Győző Orbán also owns land in Felcsút adjacent to a parcel of land owned by Viktor Orbán. The VIP parking area of the Aranycsapat Stadium will be located on this piece of land. (Aranycsapat means Golden Team, the nickname of the Hungarian team that became world famous in the mid-1950s and on which Ferenc Puskás played before he left Hungary after the 1956 Hungarian revolution.)

The prime minister’s father also purchased part of the former estate of Archduke József of Habsburg. The summer palace of the Hungarian Habsburg family was destroyed during the war and the 7,000 acres that went with it was distributed among the local landless peasants. Only the manor house and 13 hectares were retained by the Hungarian state. Perhaps we shouldn’t be terribly surprised that both the manor house and the 13 acres ended up in Győző Orbán’s hands. As far as I know, the manor house is under renovation.

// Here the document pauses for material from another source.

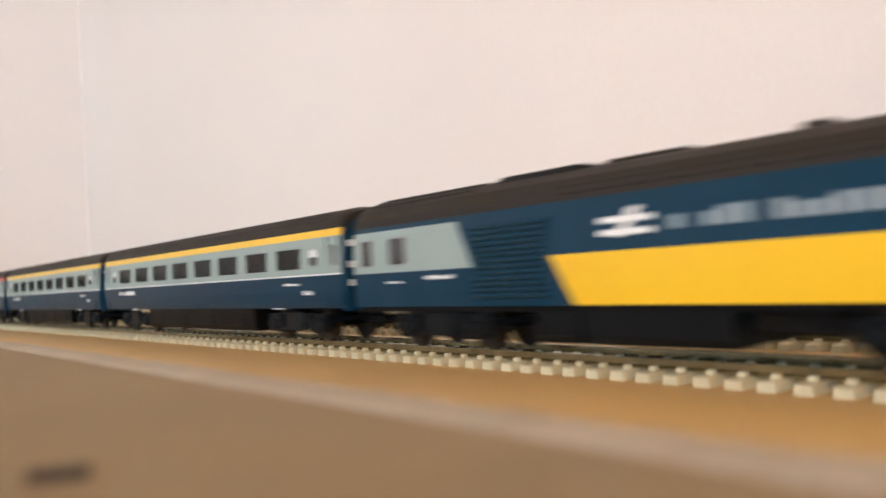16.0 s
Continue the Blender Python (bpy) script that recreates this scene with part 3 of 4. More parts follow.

Rumor has it that it is being converted into a luxury hotel.

And then there is the Orbán family’s controversial peat business. The first mention I found of the marshlands that are necessary for peat production was in the March 5 issue of HVG. Bernadette Szél (LMP) discovered that Fidesz was preparing a bill that would lift the protection of marshlands and allow the mining of peat.  By July it became public knowledge that the prime minister’s father and two brothers already owned about 200 acres of marshland in the County of Zala. Győző Orbán purchased the land in 1999 during the premiership of his son. The head of the Mining Authority was for a while a silent partner in this peat business. They and others purchased the land for practically nothing. In 2003 the area was declared to be protected, destined to be converted into a national park. All of the landowners were forced to sell their land to the state, with the exception of the Orbáns.

Bernadette Szél went to look at this land, which consists of several thousands of contiguous hectares of marshland. The Orbáns’ 200 acres that presumably were so different from all the others lie in the middle of this large area. It seems that the Orbán company will have a peat mining monopoly in these parts. At the moment the company, in addition to mining, is building a helicopter pad. Business is good. In 2012 there was half a billion forint profit.

And, as people say, “if we just knew the whole truth.” I think we would be astonished at the depth of corruption of the man who is currently the prime minister of Hungary.